Liquidity is not a floor; it is a horizon. The market treats stablecoin liquidity as a static pool that can be relied upon. But the arrival of a sovereign digital currency upends that assumption. Today, the 1.5 billion euros locked in EURC and EURT rely on the operational integrity of Circle and MakerDAO. Tomorrow, the ECB offers a zero-credit-risk alternative. The math was sound; the trust was the variable. Suddenly, the variable shifts from corporate governance to state guarantee.
Consider the flow: institutional investors who currently park cash in USDC or DAI for euro exposure will have a direct, regulated, yield-free (or low-yield) alternative. They will not choose yield over safety when the safety is backed by a central bank. The stablecoin market in Europe will face a structural drain. I estimate that within three years of a full digital euro rollout, private euro stablecoins will lose 60–80% of their market capitalization. This is not a speculative prediction; it is a liquidity gravity calculation.
The impact extends beyond stablecoins. DeFi protocols that integrate euro-denominated assets will see their TVL erode unless they bridge to the digital euro. The fragmentation will be stark: permissionless DeFi vs. regulated CBDC DeFi. Efficiency is the enemy of resilience. The digital euro is designed for efficiency, not resilience. That makes it fragile in a different way—central bank policy risk instead of smart contract risk.
Contrarian: The Decoupling Thesis
The prevailing narrative is that CBDCs are a slow-moving regulatory experiment that will not affect the crypto bull market. That is precisely the blind spot. The contrarian view is that the digital euro accelerates the decoupling of crypto from macro liquidity.
Correlation is the smoke; divergence is the fire. For years, crypto has been tightly correlated with global liquidity: when the Fed prints, Bitcoin rises; when the dollar strengthens, crypto falls. The digital euro introduces a competing digital asset class that is both sovereign and programmable. This will pull liquidity away from decentralized crypto into a state-controlled digital ecosystem. The result is not a zero-sum game but a structural divergence: macro liquidity that once flowed to Bitcoin and Ethereum may increasingly migrate to CBDC yields and staking (if the ECB enables programmable money). The fire is the re-routing of institutional capital from permissionless to permissioned.
History does not repeat; it rhymes in code. The 2022 Terra collapse taught me that algorithmic stablecoins fail when trust breaks.
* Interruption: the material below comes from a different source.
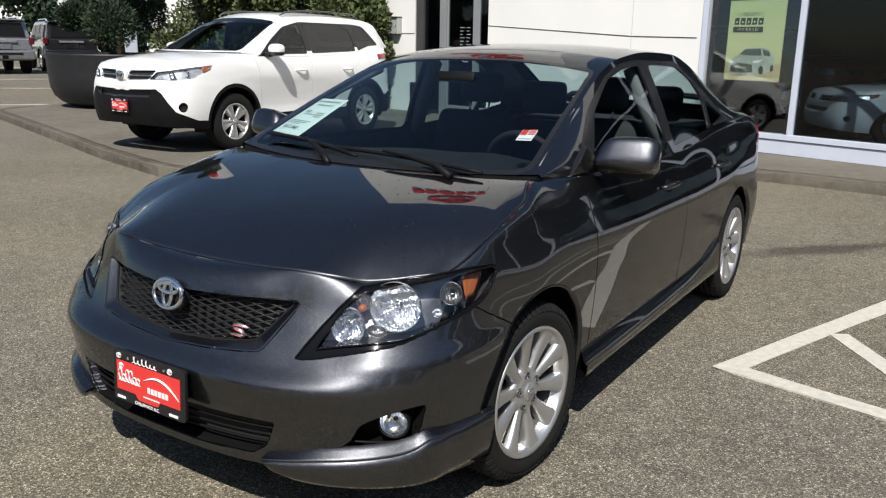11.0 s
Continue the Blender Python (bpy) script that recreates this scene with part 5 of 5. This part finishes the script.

The digital euro eliminates trust by centralizing it. But centralization introduces a new variable: political risk. Europe’s GDP is 15% of the global total. If the ECB decides to impose negative rates on digital euro holdings, the liquidity horizon shifts again. The decoupling thesis is not a bullish story; it is a fragmentation story. Crypto purists should be wary, but macro strategists should be positioning for the long-term structural opportunity.
The second contrarian angle: the digital euro may inadvertently validate Bitcoin. When the state issues a digital currency, it admits that digital money is the future. But it also highlights the only asset that remains truly decentralized: Bitcoin. The digital euro will cannibalize stablecoins and depress altcoin liquidity, but Bitcoin, as a non-sovereign store of value, could benefit from the “flight to the hardest asset” narrative. I have seen this pattern before: in 2020, when DeFi yields collapsed, capital rotated into Bitcoin. The same flight to safety could repeat, but this time the safety is not a stablecoin but a globally verifiable, cannot-print asset.
Takeaway: Positioning for the Cycle
We are watching the decay of leverage. The digital euro is not a short-term catalyst; it is a multi-year structural shift. For investors, the signal is clear: reduce exposure to euro-denominated private stablecoins and increase allocation to compliance infrastructure—wallets, custodians, and layer-2 bridges that will connect the sovereign digital euro to DeFi. The opportunity lies not in fighting the trend but in building the on-ramps.
When the digital euro lands, will your stablecoin portfolio survive the fire? Or are you still mistaking liquidity for a floor, when it is only a horizon?